How Old Is a Typical 5th Grader? Age Range Explained

A typical 5th grader is 10 or 11 years old. Most students turn 10 during the school year or enter already having turned 10, and some turn 11 before the year ends. The exact age depends on your state’s birthday cutoff for starting kindergarten and whether the child started on time.

How the Age Range Works

In the U.S., children usually start kindergarten at age 5 or 6, which places them in 5th grade five years later at age 10 or 11. A child with a September birthday in a state that uses a September 1 cutoff, for example, would be among the oldest in the class and likely turn 11 early in the school year. A child born the following summer would spend most of 5th grade as a 10-year-old.

Birthday cutoff dates vary by state, typically falling somewhere between August 1 and January 1. That variation means two children born on the same day could be in different grades depending on where they live. Within any single 5th-grade classroom, you can easily see a full year’s age gap between the youngest and oldest students.

Why Some 5th Graders Are 12

If your child or someone you know is 11 or even 12 in 5th grade, that’s not unusual. Two common reasons explain it.

  • Academic redshirting. This is when parents hold a child back an extra year before kindergarten, giving them more time to mature. Nationally, an estimated 6 to 9 percent of students are redshirted each year. The practice is most common among boys with birthdays close to the cutoff date. A redshirted child will be roughly a year older than classmates throughout their school career, making them 11 or 12 in 5th grade.
  • Grade retention. Some students repeat a grade due to academic performance, which shifts their age up by a year relative to their new classmates. Retention in the early grades is more common among boys, students from lower-income families, and children with summer birthdays.

What Development Looks Like at This Age

Children between 10 and 11 are in the later stage of what developmental researchers call middle childhood, right on the edge of adolescence. Physically, they’re gaining strength, coordination, and energy. Growth spurts start to appear, and girls generally begin maturing faster than boys during this window. You’ll notice improvements in fine motor skills too, like neater handwriting or more detailed artwork.

Socially, 5th graders tend to be group-oriented. They’re loyal to friend groups and clubs, enjoy inside jokes and secret codes, and mostly gravitate toward peers of the same gender. They still generally respect adult authority, though they’re beginning to question rules rather than accepting them automatically.

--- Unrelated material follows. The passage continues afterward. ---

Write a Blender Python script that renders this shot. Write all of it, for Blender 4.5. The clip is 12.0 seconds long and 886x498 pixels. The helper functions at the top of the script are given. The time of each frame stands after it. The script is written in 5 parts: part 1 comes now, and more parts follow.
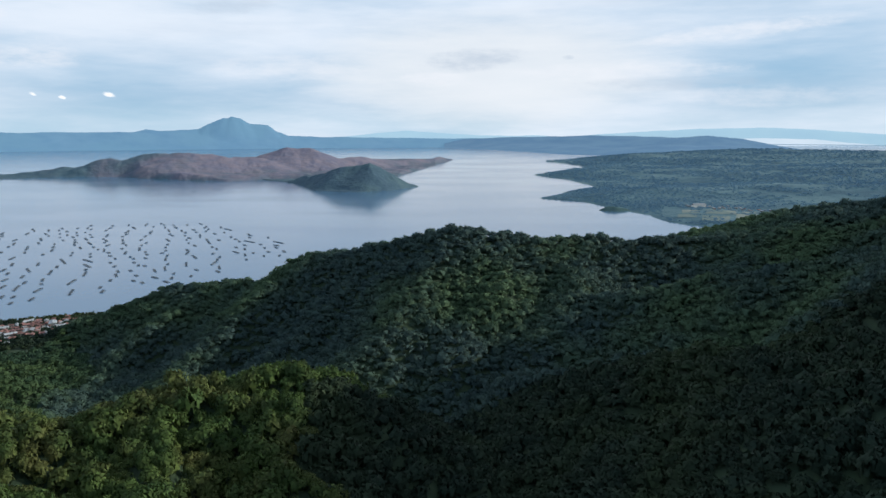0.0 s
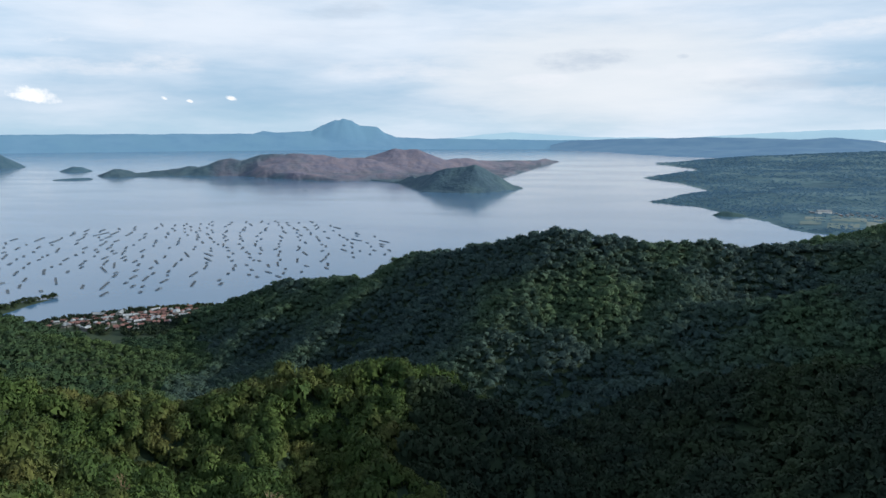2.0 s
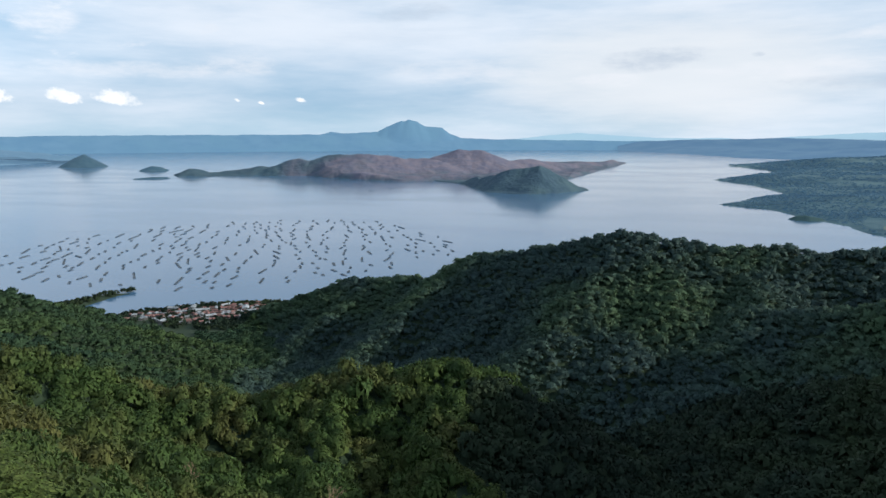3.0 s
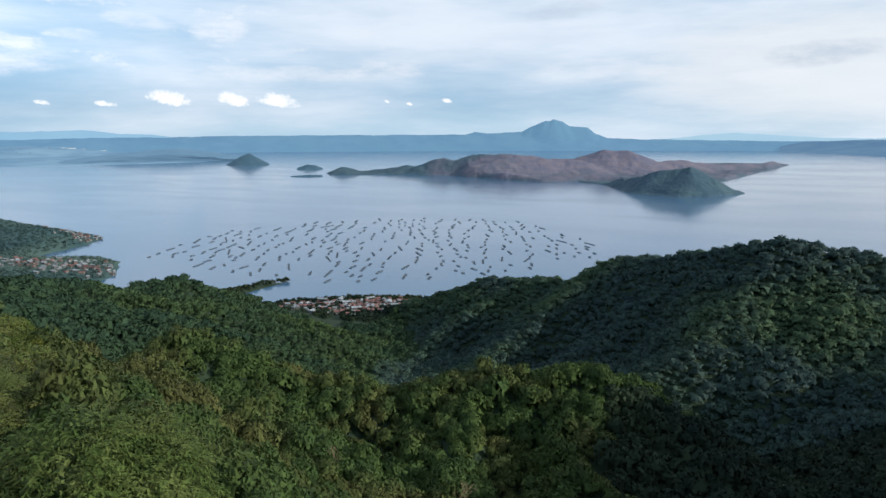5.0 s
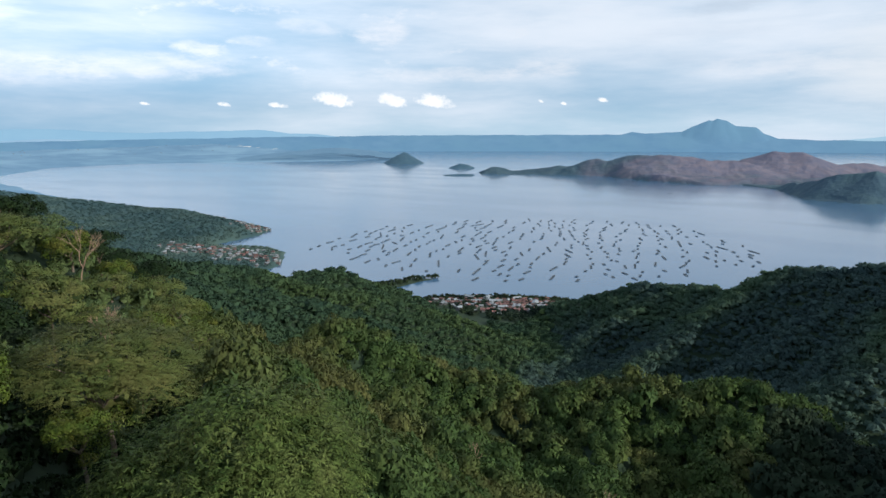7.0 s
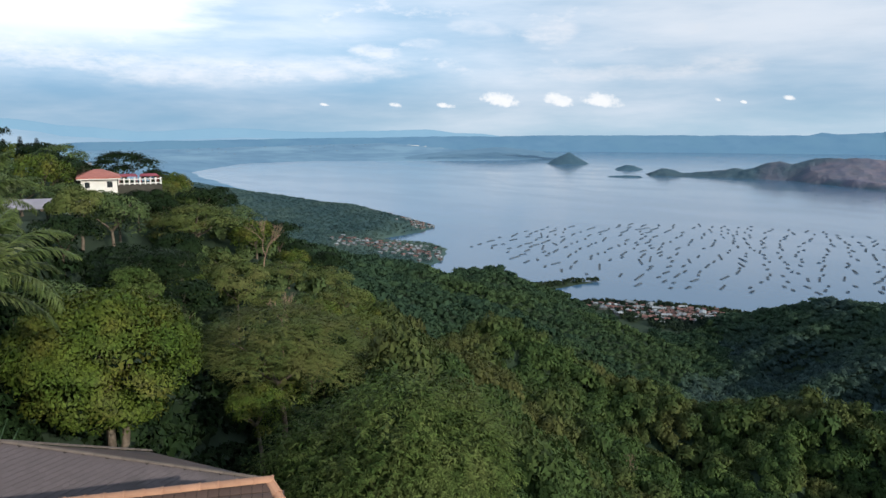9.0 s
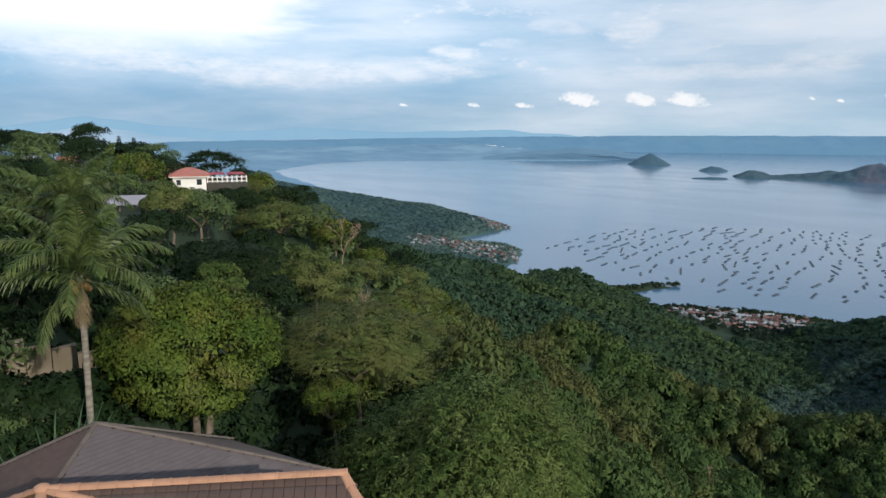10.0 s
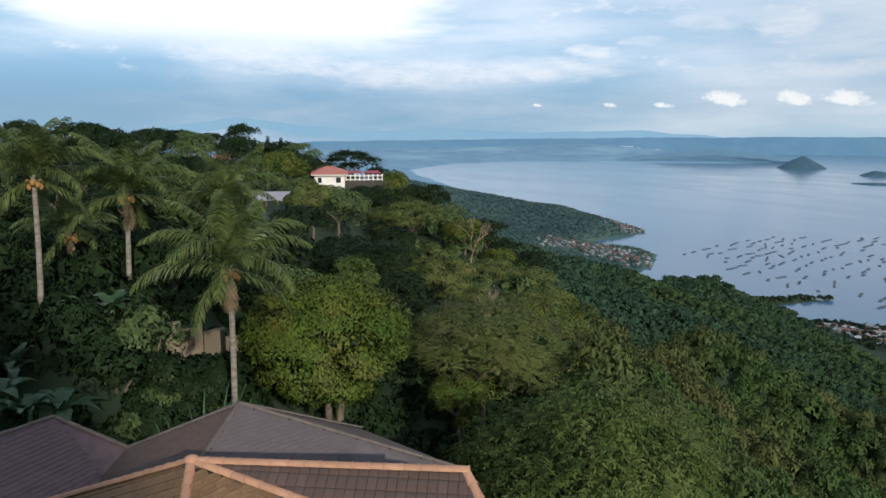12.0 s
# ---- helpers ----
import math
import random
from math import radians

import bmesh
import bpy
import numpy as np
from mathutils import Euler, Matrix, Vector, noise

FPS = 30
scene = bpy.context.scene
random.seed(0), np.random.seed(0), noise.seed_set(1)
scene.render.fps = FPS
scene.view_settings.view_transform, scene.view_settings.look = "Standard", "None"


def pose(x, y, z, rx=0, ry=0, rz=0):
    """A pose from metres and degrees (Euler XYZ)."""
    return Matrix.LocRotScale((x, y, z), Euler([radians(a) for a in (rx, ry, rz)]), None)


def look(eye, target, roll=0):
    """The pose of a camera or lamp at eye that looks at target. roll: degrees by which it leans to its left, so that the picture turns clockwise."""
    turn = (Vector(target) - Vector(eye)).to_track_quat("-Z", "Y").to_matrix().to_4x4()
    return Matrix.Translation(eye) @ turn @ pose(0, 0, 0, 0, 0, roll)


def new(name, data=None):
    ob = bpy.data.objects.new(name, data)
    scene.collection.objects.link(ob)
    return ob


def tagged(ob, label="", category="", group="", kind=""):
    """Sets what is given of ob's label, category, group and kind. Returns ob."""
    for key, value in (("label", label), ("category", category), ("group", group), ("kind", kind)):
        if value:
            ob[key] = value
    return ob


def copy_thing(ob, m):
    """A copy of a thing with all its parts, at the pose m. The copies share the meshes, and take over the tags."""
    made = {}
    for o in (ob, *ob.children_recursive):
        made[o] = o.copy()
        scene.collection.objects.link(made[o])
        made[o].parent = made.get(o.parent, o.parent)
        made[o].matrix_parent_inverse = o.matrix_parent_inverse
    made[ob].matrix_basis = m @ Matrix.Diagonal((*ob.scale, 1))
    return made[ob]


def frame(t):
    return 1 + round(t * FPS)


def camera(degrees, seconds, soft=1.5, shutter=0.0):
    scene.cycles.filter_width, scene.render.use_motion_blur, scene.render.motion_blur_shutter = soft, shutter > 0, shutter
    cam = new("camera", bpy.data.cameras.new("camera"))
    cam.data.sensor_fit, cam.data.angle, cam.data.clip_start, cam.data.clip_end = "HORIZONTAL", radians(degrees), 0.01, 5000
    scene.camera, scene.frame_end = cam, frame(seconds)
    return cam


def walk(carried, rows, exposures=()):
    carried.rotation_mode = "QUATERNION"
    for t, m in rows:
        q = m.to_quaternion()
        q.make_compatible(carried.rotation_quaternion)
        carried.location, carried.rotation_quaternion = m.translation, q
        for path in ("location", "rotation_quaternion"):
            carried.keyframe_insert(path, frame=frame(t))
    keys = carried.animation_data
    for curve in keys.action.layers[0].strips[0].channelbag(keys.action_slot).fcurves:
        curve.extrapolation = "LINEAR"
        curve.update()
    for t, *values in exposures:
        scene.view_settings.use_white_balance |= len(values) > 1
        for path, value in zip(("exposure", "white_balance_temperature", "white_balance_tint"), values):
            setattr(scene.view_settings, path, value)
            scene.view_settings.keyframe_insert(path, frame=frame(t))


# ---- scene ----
# ---------------------------------------------------------------- camera: hovers on the spot and turns to its left
EYE_Z = 110.0
cam = camera(64.57, 12.0)
TURN = [(0.0, 0.02, -9.70, -0.02), (0.5, 2.12, -9.66, -0.02), (1.0, 4.17, -9.63, -0.03), (1.5, 6.23, -9.60, -0.04), (2.0, 8.54, -9.57, -0.05),
        (2.5, 11.02, -9.54, -0.06), (3.0, 13.77, -9.50, -0.09), (5.0, 25.35, -9.47, -0.19), (5.5, 28.45, -9.46, -0.19), (6.0, 31.54, -9.45, -0.17),
        (6.5, 34.58, -9.45, -0.13), (7.0, 37.60, -9.45, -0.11), (9.0, 50.78, -9.46, 0.06), (9.5, 54.00, -9.46, 0.09), (10.0, 57.03, -9.46, 0.11),
        (10.5, 60.09, -9.46, 0.15), (11.0, 63.14, -9.46, 0.18), (11.5, 65.60, -9.46, 0.20), (12.0, 67.69, -9.45, 0.21)]
walk(cam, [(t, pose(0, 0, EYE_Z, 90 + tilt, 0, a) @ Matrix.Rotation(radians(roll), 4, "Z")) for t, a, tilt, roll in TURN], [(0.0, 0.0, 6170, 9), (6.0, 0.0, 6170, 9), (9.0, -0.12, 6170, 9), (12.0, -0.2, 6170, 9)])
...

Intellectually, this is an age of growing but uneven abilities. Attention spans are longer than they were a couple of years ago, but interests can still shift quickly. Kids at this stage tend to think in black-and-white terms, seeing things as right or wrong without much room for nuance. They’re also developing real decision-making skills for the first time, which is why 5th grade often feels like a turning point for independence, from managing homework to navigating friendships with less adult intervention.

How the U.S. Compares to Other Countries

The 10-to-11 age range for 5th grade is consistent across several English-speaking countries. In Canada and Australia, Grade 5 also corresponds to ages 10 and 11. England and Wales structure things slightly differently: their Year 5 (which aligns with the same level of primary education) covers ages 9 to 10, because children there start formal schooling a year earlier. Scotland’s Primary 5 is even younger, at ages 8 to 9. So if you’re comparing school systems internationally, the grade label alone doesn’t tell you much without knowing the country’s starting age.